Stated problem: Will you output all of the data below exactly, omitting the images?

Supplied information:
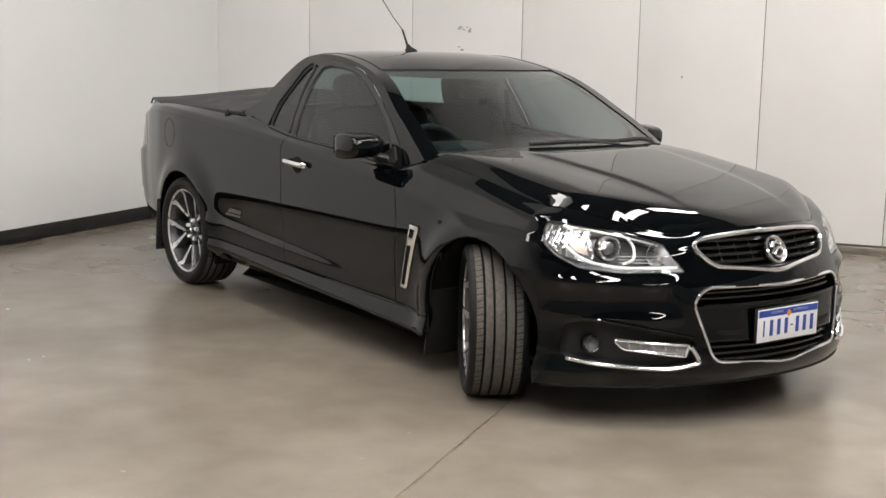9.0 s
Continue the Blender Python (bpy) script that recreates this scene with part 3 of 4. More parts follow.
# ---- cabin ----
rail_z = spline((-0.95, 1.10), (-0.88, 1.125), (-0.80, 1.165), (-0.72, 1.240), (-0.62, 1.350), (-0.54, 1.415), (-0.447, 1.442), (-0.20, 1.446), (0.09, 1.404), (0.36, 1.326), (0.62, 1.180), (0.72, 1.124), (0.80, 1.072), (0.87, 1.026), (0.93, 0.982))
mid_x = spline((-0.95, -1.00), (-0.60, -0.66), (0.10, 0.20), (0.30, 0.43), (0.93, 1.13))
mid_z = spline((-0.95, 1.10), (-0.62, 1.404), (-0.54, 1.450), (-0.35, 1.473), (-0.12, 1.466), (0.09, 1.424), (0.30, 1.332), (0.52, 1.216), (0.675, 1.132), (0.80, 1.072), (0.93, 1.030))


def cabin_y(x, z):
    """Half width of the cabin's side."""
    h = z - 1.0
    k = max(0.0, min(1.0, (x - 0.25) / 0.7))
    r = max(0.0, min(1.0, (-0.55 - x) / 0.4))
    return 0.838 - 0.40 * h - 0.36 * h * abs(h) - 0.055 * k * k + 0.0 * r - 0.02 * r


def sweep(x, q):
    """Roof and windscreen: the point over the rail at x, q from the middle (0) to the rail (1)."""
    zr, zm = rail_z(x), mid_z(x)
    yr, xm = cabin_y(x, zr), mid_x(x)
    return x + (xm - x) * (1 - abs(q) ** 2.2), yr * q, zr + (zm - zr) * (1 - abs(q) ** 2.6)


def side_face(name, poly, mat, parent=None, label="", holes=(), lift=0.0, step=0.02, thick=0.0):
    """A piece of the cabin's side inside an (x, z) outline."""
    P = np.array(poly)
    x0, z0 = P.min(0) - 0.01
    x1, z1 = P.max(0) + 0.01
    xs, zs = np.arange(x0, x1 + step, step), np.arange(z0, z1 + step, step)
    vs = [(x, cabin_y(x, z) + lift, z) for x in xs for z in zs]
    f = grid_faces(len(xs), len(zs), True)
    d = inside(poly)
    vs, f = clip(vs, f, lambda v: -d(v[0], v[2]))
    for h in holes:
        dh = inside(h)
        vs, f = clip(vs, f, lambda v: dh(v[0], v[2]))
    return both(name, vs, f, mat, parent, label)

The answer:
9.0 s
Continue the Blender Python (bpy) script that recreates this scene with part 3 of 4. More parts follow.
# ---- cabin ----
rail_z = spline((-0.95, 1.10), (-0.88, 1.125), (-0.80, 1.165), (-0.72, 1.240), (-0.62, 1.350), (-0.54, 1.415), (-0.447, 1.442), (-0.20, 1.446), (0.09, 1.404), (0.36, 1.326), (0.62, 1.180), (0.72, 1.124), (0.80, 1.072), (0.87, 1.026), (0.93, 0.982))
mid_x = spline((-0.95, -1.00), (-0.60, -0.66), (0.10, 0.20), (0.30, 0.43), (0.93, 1.13))
mid_z = spline((-0.95, 1.10), (-0.62, 1.404), (-0.54, 1.450), (-0.35, 1.473), (-0.12, 1.466), (0.09, 1.424), (0.30, 1.332), (0.52, 1.216), (0.675, 1.132), (0.80, 1.072), (0.93, 1.030))


def cabin_y(x, z):
    """Half width of the cabin's side."""
    h = z - 1.0
    k = max(0.0, min(1.0, (x - 0.25) / 0.7))
    r = max(0.0, min(1.0, (-0.55 - x) / 0.4))
    return 0.838 - 0.40 * h - 0.36 * h * abs(h) - 0.055 * k * k + 0.0 * r - 0.02 * r


def sweep(x, q):
    """Roof and windscreen: the point over the rail at x, q from the middle (0) to the rail (1)."""
    zr, zm = rail_z(x), mid_z(x)
    yr, xm = cabin_y(x, zr), mid_x(x)
    return x + (xm - x) * (1 - abs(q) ** 2.2), yr * q, zr + (zm - zr) * (1 - abs(q) ** 2.6)


def side_face(name, poly, mat, parent=None, label="", holes=(), lift=0.0, step=0.02, thick=0.0):
    """A piece of the cabin's side inside an (x, z) outline."""
    P = np.array(poly)
    x0, z0 = P.min(0) - 0.01
    x1, z1 = P.max(0) + 0.01
    xs, zs = np.arange(x0, x1 + step, step), np.arange(z0, z1 + step, step)
    vs = [(x, cabin_y(x, z) + lift, z) for x in xs for z in zs]
    f = grid_faces(len(xs), len(zs), True)
    d = inside(poly)
    vs, f = clip(vs, f, lambda v: -d(v[0], v[2]))
    for h in holes:
        dh = inside(h)
        vs, f = clip(vs, f, lambda v: dh(v[0], v[2]))
    return both(name, vs, f, mat, parent, label)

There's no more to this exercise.